I went through a period when I had been involved in some bad things that I knew required a confession to the bishop. I was very fearful of going through with what I new was right. Instead of just confessing, I quit going to church because I didn’t feel comfortable there. I quit praying because I felt unworthy. I got involved in other more serious activities that would also require a confession.
Please believe that no matter what you have done, no matter how scared you are of going to the bishop, living with it by yourself is a lot worse than confessing. My bishop told me that nothing could make my Heavenly Father change the way he feels about me. No matter how terrible the act, he will always love the person.
Actions taken by the bishop are for your benefit. Being asked to not partake of the sacrament or go through a period of probation might seem stringent, but it will be most beneficial to you if you accept it as something that will be helpful.
Please don’t live with your secret alone. Go talk to the bishop. He is your friend.
Ask the Lord for help. He will direct you when you talk to the bishop. Don’t lie. If you lie it will only make things worse, and later on you’ll feel guilty about it.

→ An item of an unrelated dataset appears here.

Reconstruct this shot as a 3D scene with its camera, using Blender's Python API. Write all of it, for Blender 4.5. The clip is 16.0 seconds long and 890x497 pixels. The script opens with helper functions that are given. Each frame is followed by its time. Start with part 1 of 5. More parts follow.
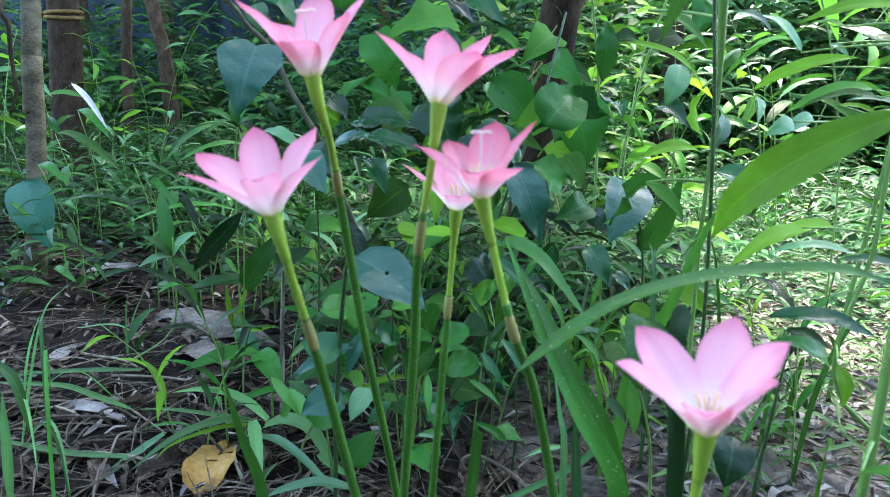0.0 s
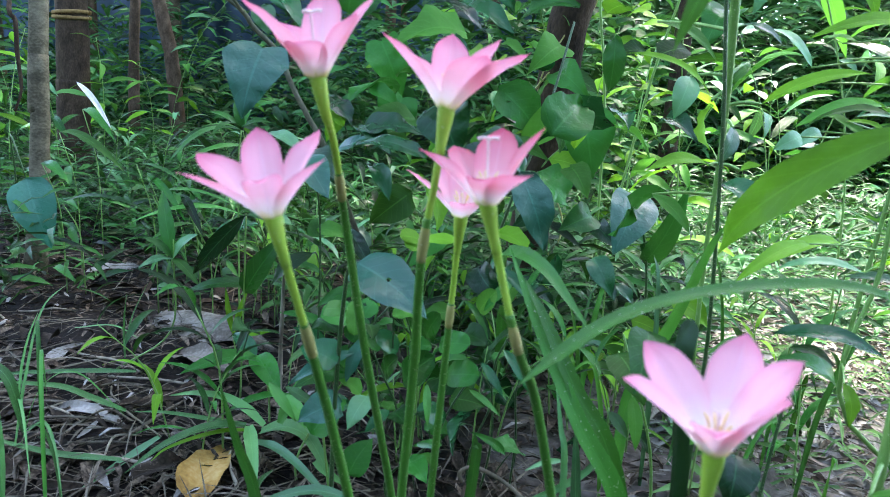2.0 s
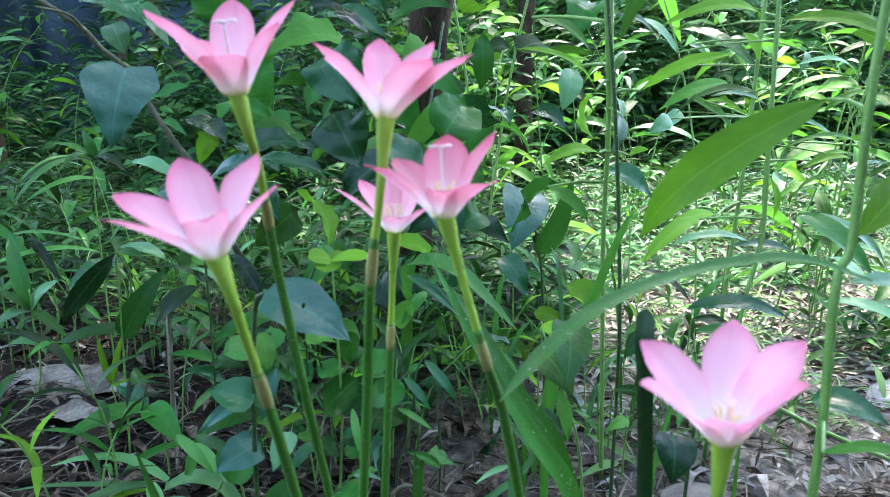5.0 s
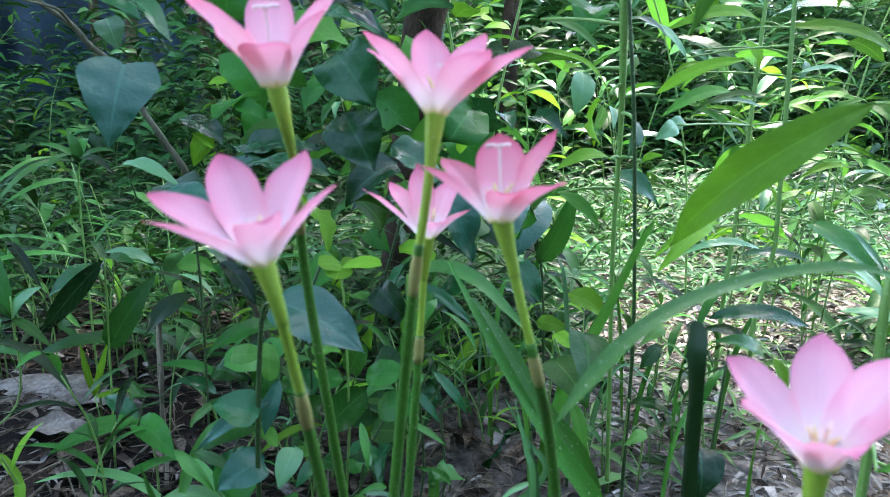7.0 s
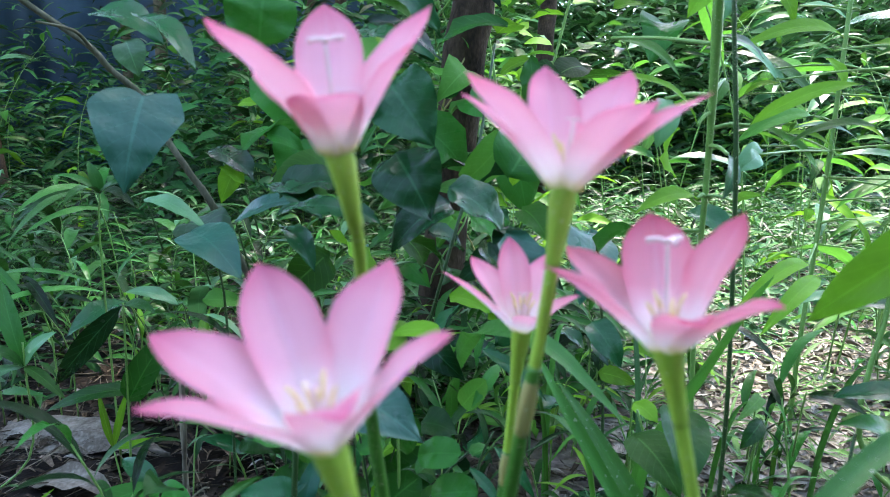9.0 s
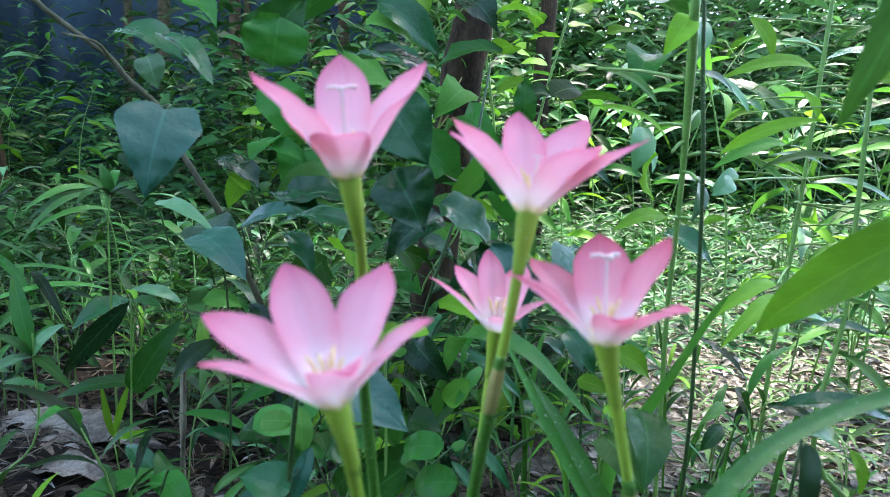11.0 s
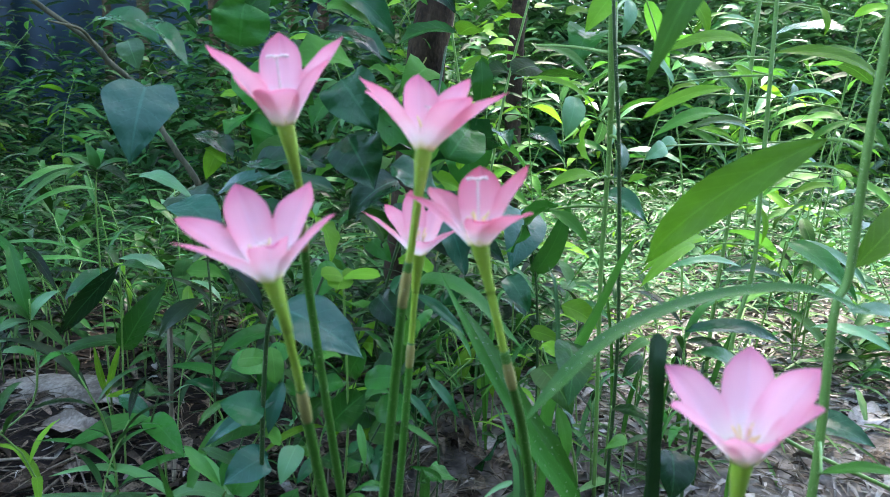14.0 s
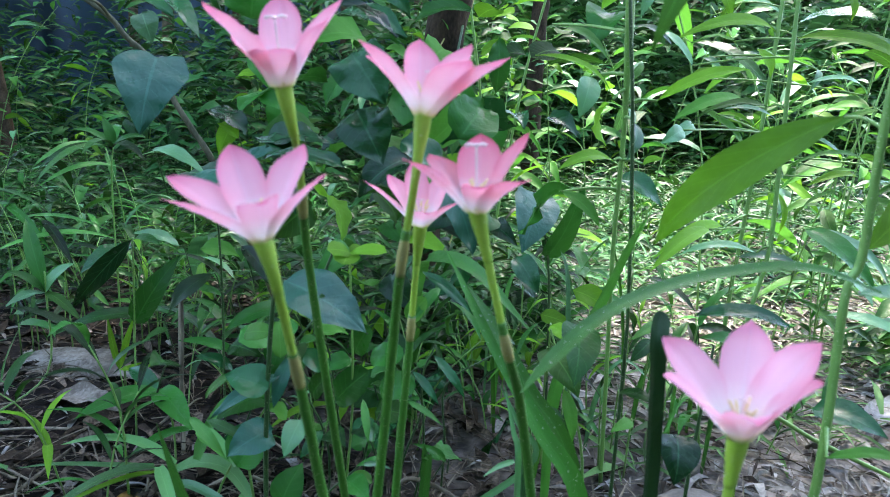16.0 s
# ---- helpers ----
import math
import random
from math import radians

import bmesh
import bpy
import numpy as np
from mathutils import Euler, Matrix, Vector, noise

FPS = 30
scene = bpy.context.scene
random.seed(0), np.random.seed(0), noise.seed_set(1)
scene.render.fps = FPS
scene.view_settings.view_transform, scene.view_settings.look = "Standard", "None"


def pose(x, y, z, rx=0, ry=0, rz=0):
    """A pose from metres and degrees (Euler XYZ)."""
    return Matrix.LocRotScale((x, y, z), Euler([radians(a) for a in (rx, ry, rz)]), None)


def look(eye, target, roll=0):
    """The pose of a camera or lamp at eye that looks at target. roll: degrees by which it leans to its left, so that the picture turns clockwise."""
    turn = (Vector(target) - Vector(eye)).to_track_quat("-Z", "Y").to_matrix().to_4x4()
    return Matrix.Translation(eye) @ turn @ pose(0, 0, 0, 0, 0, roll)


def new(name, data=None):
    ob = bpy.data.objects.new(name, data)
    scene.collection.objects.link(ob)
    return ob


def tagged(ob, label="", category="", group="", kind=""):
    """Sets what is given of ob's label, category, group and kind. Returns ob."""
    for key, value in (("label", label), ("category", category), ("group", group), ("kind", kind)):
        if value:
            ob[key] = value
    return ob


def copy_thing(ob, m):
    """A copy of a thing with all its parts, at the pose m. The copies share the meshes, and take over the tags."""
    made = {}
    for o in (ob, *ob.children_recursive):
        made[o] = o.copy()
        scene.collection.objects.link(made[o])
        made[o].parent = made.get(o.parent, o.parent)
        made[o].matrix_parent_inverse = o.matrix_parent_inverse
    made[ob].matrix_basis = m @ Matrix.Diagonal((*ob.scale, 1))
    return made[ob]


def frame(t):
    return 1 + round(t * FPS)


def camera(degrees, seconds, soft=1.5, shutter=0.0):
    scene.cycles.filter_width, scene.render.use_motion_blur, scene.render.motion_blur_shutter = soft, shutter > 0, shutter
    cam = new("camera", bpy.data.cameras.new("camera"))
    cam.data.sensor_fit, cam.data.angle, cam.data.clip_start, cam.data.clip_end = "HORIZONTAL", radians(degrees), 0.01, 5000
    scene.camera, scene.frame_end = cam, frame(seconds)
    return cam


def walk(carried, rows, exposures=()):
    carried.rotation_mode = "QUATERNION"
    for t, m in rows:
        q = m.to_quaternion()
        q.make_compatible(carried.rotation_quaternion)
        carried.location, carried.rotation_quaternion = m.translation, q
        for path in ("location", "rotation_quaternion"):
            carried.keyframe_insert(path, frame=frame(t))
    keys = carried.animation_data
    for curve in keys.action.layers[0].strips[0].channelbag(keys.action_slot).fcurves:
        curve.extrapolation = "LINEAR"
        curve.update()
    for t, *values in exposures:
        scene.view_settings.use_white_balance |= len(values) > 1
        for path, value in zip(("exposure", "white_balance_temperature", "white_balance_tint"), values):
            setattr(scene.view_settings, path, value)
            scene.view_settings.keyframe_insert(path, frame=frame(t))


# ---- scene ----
cam = camera(64.5, 16.0, soft=0.9)
cam.data.dof.use_dof = True
cam.data.dof.focus_distance = 1.2
cam.data.dof.aperture_fstop = 16.0
PATH = [
    (0.0, (0.0028, 0.0013, 0.3905), (-0.0052, 0.9797, 0.1839), 2.45),
    (0.5, (0.0005, 0.0023, 0.3904), (-0.0062, 0.9816, 0.1882), 2.65),
    (1.0, (-0.0012, 0.0040, 0.3909), (-0.0090, 0.9844, 0.1938), 3.04),
    (1.5, (-0.0014, 0.0051, 0.3898), (-0.0110, 0.9852, 0.1916), 3.23),
    (2.0, (0.0018, 0.0079, 0.3889), (-0.0091, 0.9886, 0.1934), 3.75),
    (2.5, (-0.0005, 0.0099, 0.3934), (0.0056, 0.9907, 0.1985), 1.94),
    (3.0, (0.0002, 0.0145, 0.3937), (0.0332, 0.9950, 0.1996), 1.44),
    (3.5, (-0.0072, 0.0237, 0.3901), (0.0594, 1.0028, 0.1978), 0.19),
    (4.0, (-0.0135, 0.0239, 0.3928), (0.1061, 0.9989, 0.2056), -0.49),
    (6.5, (-0.0615, 0.0504, 0.3825), (0.1480, 1.0110, 0.2002), -0.37),
    (7.0, (-0.0598, 0.0576, 0.3856), (0.1568, 1.0180, 0.2107), -0.13),
    (7.5, (-0.0746, 0.0840, 0.3925), (0.1131, 1.0531, 0.2323), -0.14),
    (8.0, (-0.0763, 0.1167, 0.3957), (0.1067, 1.0868, 0.2361), -0.23),
    (8.5, (-0.0749, 0.1351, 0.3992), (0.1015, 1.1058, 0.2359), -0.73),
    (9.0, (-0.0688, 0.1433, 0.4024), (0.1146, 1.1137, 0.2448), -0.33),
    (11.5, (-0.0750, 0.0806, 0.4117), (0.1166, 1.0517, 0.2691), 1.87),
    (12.0, (-0.0741, 0.0616, 0.4146), (0.1171, 1.0314, 0.2628), 1.43),
    (12.5, (-0.0736, 0.0548, 0.4128), (0.1161, 1.0244, 0.2581), 1.30),
    (13.0, (-0.0729, 0.0456, 0.4116), (0.1192, 1.0149, 0.2581), 1.05),
    (13.5, (-0.0694, 0.0282, 0.4061), (0.1323, 0.9955, 0.2526), 1.04),
    (14.0, (-0.0593, 0.0207, 0.3966), (0.1497, 0.9847, 0.2325), 0.69),
    (14.5, (-0.0567, 0.0234, 0.3926), (0.1502, 0.9874, 0.2257), 0.57),
    (15.0, (-0.0512, 0.0234, 0.3949), (0.1585, 0.9870, 0.2290), 1.11),
    (15.5, (-0.0491, 0.0185, 0.3926), (0.1475, 0.9840, 0.2217), 1.26),
    (16.0, (-0.0496, 0.0218, 0.3877), (0.1323, 0.9883, 0.2069), 1.65),
]
walk(cam, [(t, look(eye, target, roll)) for t, eye, target, roll in PATH], [(0.0, 3.89, 6720, 16.0), (4.0, 3.89, 6720, 16.0), (6.5, 3.78, 6720, 16.0), (8.0, 3.65, 6720, 16.0), (12.0, 3.65, 6720, 16.0), (16.0, 3.68, 6720, 16.0)])

# ---- sky, sun and exposure ----
SUN_ELEVATION, SUN_AZIMUTH = radians(64), radians(30)   # azimuth from +y towards +x
world = bpy.data.worlds.new("sky")
scene.world = world
world.use_nodes = True
sky = world.node_tree.nodes.new("ShaderNodeTexSky")
sky.sky_type = "NISHITA"
sky.sun_disc = False
sky.sun_elevation = SUN_ELEVATION
sky.sun_rotation = SUN_AZIMUTH
backing = world.node_tree.nodes["Background"]
backing.inputs["Strength"].default_value = 0.15
world.node_tree.links.new(sky.outputs[0], backing.inputs["Color"])
SUN_WAY = Vector((math.sin(SUN_AZIMUTH) * math.cos(SUN_ELEVATION), math.cos(SUN_AZIMUTH) * math.cos(SUN_ELEVATION), math.sin(SUN_ELEVATION)))
sun = new("sun", bpy.data.lights.new("sun", "SUN"))
sun.data.energy, sun.data.angle, sun.data.color = 1.98, radians(4.0), (1.0, 0.96, 0.88)
sun.matrix_world = look(SUN_WAY * 20, (0, 0, 0))


# ---- materials ----
def material(name, rough=0.5, spec=0.5):
    mat = bpy.data.materials.new(name)
    mat.use_nodes = True
    nodes = mat.node_tree.nodes
    bsdf = nodes["Principled BSDF"]
    bsdf.inputs["Roughness"].default_value = rough
    bsdf.inputs["Specular IOR Level"].default_value = spec
    return mat, nodes, mat.node_tree.links, bsdf


def math_node(nodes, links, op, a, b=None):
    node = nodes.new("ShaderNodeMath")
    node.operation = op
    for n, v in enumerate((a, b)):
        if v is None:
            continue
        if isinstance(v, (int, float)):
            node.inputs[n].default_value = v
        else:
            links.new(v, node.inputs[n])
    return node.outputs[0]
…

Tonya M. McKoon, 16 Peoria, Arizona
Before my mission, I had things I, too, needed to clear up with the bishop. I was afraid to talk to him at church because I thought it would look obvious. So I called him at work and said I would be playing basketball at Mutual. I asked him if he could casually ask to speak with me for a minute or two. I remember the feelings I had experienced. It was one of the hardest things I’ve ever done, but I walked out of my bishop’s office feeling much better.